## The task
Pick out the lines below with "this" and list them.

## Data supplied
-=-=-=-=-
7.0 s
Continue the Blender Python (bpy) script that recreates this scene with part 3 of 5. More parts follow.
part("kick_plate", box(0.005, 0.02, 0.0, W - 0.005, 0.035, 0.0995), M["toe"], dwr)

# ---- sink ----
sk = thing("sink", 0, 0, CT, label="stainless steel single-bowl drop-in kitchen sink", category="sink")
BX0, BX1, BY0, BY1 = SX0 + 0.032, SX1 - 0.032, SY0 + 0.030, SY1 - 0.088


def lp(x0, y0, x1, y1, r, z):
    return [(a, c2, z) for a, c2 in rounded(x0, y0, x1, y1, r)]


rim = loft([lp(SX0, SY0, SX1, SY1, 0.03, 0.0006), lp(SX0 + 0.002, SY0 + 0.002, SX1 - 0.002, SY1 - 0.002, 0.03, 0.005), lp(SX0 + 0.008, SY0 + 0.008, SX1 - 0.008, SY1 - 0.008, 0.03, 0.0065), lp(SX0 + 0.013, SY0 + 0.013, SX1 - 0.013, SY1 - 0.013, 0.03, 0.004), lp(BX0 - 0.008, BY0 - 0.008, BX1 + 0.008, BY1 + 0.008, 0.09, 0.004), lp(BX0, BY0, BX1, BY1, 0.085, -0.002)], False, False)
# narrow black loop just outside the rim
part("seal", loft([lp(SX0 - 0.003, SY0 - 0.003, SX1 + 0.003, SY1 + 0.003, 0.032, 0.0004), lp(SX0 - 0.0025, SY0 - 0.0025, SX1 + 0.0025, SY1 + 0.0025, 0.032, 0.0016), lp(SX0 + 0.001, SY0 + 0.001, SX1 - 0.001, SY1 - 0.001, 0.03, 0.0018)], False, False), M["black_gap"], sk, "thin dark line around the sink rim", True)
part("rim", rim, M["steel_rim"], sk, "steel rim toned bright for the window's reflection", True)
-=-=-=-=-
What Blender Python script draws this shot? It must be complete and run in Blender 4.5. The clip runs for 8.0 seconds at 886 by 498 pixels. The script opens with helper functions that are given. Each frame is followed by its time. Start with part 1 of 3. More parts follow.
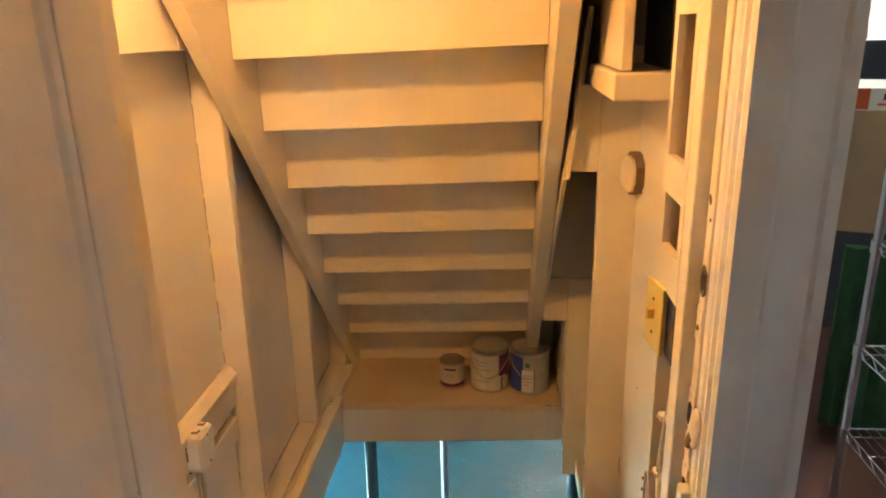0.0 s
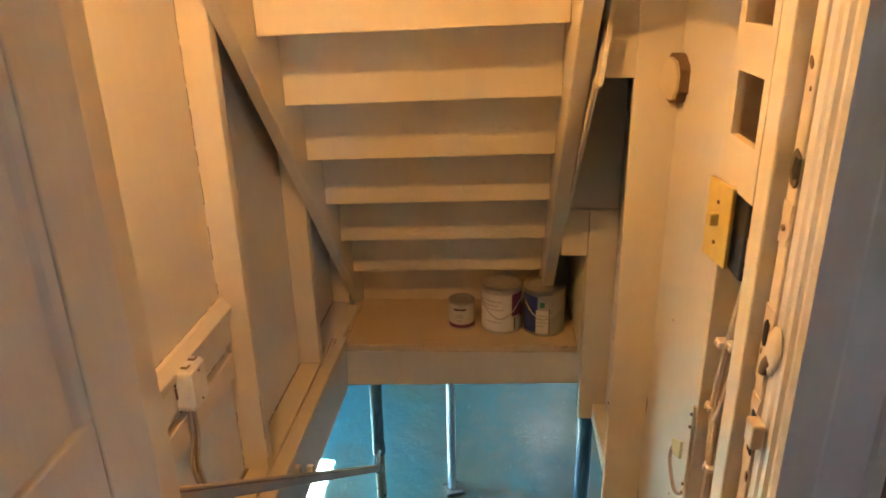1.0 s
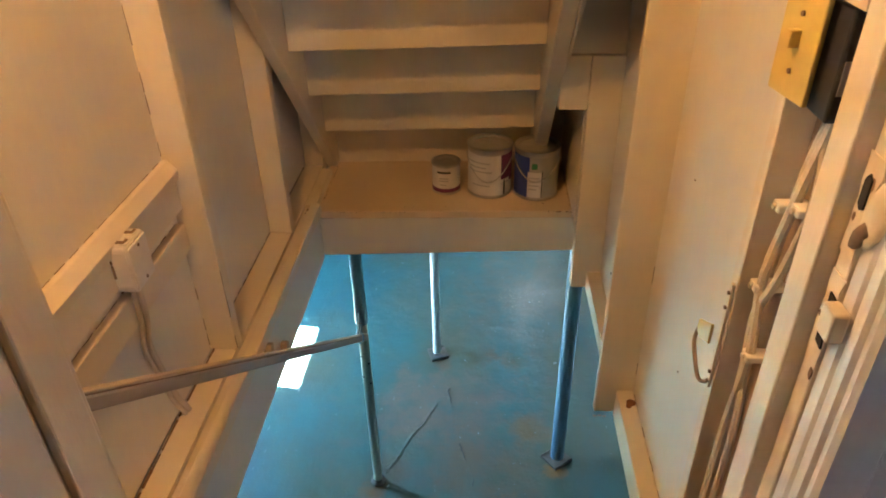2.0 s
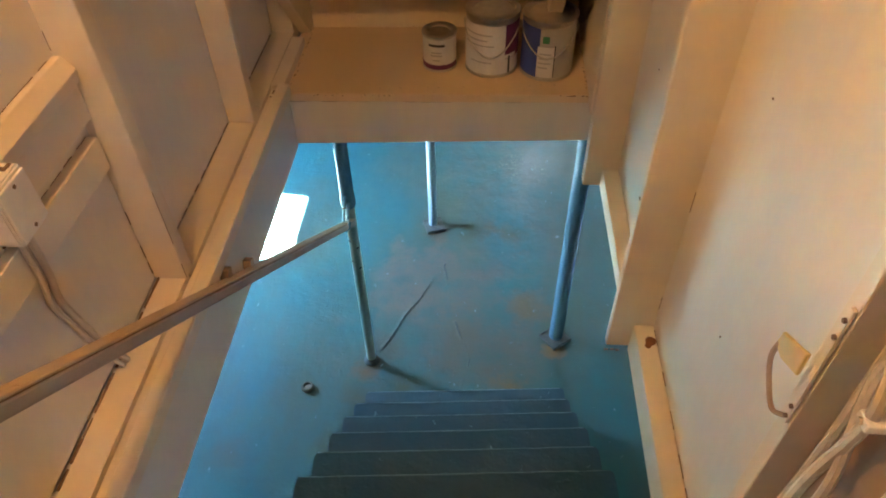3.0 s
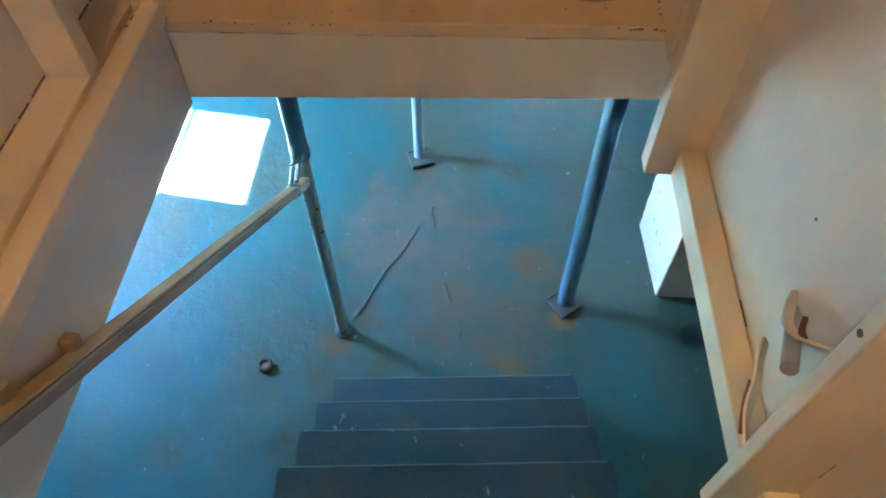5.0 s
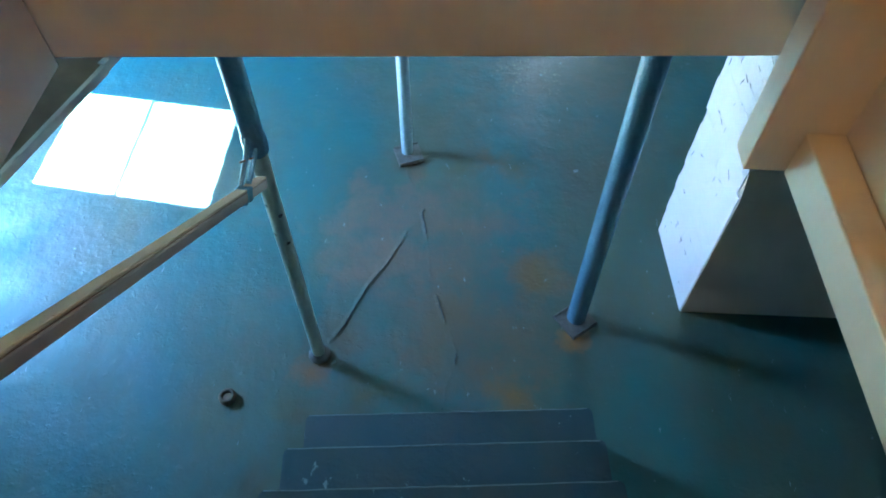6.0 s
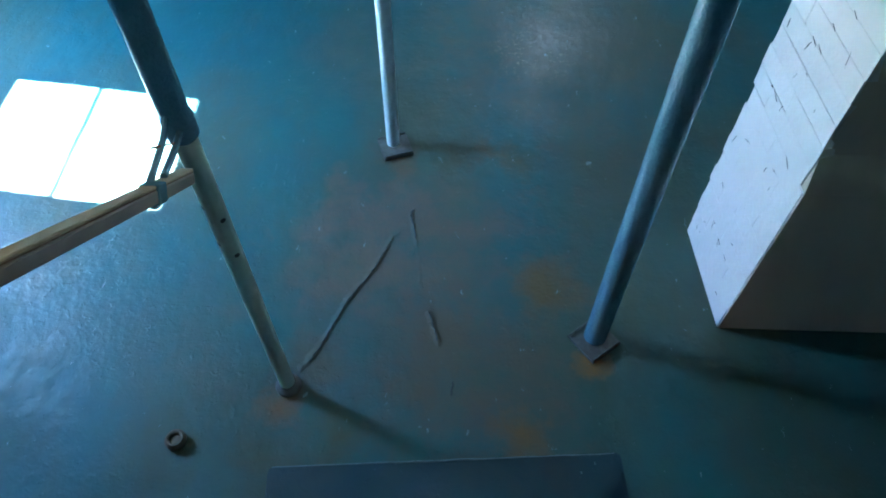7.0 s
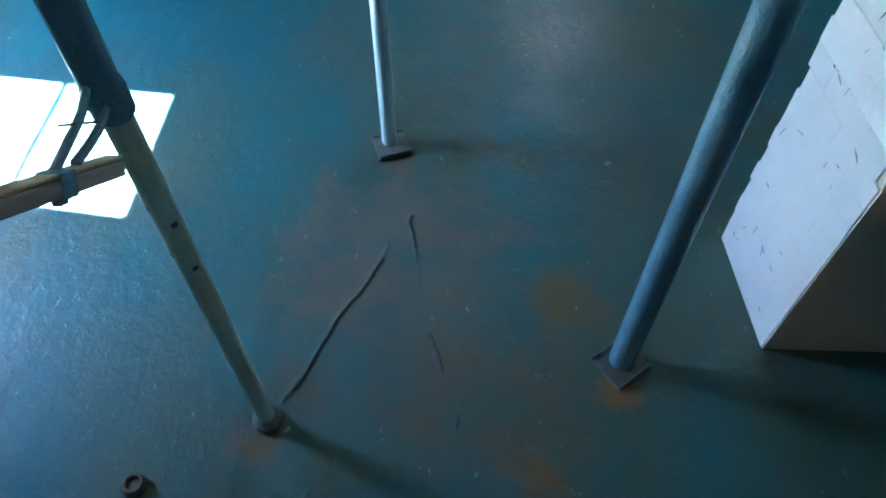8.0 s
-=-=-=-=-
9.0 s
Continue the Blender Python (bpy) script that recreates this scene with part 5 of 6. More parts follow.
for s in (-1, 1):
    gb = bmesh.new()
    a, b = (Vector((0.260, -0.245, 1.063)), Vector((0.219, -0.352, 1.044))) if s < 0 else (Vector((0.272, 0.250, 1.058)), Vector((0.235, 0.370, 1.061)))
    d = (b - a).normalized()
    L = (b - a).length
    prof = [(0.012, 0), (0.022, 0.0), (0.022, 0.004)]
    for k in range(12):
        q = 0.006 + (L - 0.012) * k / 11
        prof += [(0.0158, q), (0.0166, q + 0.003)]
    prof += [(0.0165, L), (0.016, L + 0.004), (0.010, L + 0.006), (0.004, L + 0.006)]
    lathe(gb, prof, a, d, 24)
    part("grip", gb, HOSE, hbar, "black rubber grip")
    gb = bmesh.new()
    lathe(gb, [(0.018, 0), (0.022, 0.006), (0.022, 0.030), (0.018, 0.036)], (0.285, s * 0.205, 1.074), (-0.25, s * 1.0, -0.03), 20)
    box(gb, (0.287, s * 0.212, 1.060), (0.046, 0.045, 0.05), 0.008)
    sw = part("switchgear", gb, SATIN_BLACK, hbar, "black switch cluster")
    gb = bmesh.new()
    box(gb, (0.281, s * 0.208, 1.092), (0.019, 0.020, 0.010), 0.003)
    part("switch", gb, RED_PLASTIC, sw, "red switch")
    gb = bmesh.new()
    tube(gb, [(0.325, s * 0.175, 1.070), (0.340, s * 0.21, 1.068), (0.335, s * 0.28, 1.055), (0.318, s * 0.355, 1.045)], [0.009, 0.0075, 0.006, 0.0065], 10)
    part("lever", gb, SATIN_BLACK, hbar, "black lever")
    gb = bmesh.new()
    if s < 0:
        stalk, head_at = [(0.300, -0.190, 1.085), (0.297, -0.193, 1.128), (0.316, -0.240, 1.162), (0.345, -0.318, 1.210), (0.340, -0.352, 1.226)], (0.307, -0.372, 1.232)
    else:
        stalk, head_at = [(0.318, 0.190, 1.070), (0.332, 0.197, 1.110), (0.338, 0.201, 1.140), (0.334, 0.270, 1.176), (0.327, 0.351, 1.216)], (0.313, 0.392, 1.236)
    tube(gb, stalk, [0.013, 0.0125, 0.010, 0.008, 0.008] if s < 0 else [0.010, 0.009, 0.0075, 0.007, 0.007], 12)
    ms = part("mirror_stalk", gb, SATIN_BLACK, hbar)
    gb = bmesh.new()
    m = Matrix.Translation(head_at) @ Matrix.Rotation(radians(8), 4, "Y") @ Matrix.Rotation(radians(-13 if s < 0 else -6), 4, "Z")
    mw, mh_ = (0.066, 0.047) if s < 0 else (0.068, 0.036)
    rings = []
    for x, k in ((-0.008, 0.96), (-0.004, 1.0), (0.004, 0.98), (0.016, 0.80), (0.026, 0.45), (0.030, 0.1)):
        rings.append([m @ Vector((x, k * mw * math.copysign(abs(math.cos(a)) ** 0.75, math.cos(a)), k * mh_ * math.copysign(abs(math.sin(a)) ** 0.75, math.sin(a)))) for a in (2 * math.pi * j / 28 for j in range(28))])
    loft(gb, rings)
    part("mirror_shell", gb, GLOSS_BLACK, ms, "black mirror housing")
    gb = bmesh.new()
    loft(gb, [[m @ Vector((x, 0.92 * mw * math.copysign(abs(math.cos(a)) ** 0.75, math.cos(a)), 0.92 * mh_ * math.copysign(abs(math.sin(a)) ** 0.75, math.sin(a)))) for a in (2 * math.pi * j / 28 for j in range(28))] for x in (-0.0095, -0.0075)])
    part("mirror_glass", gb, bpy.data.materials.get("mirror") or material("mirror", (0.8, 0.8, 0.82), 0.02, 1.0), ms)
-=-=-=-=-
## Reply
Continue the Blender Python (bpy) script that recreates this scene with part 3 of 5. More parts follow.
What Blender Python script draws this shot? It must be complete and run in Blender 4.5. The clip runs for 8.0 seconds at 886 by 498 pixels. The script opens with helper functions that are given. Each frame is followed by its time. Start with part 1 of 3. More parts follow.
Continue the Blender Python (bpy) script that recreates this scene with part 5 of 6. More parts follow.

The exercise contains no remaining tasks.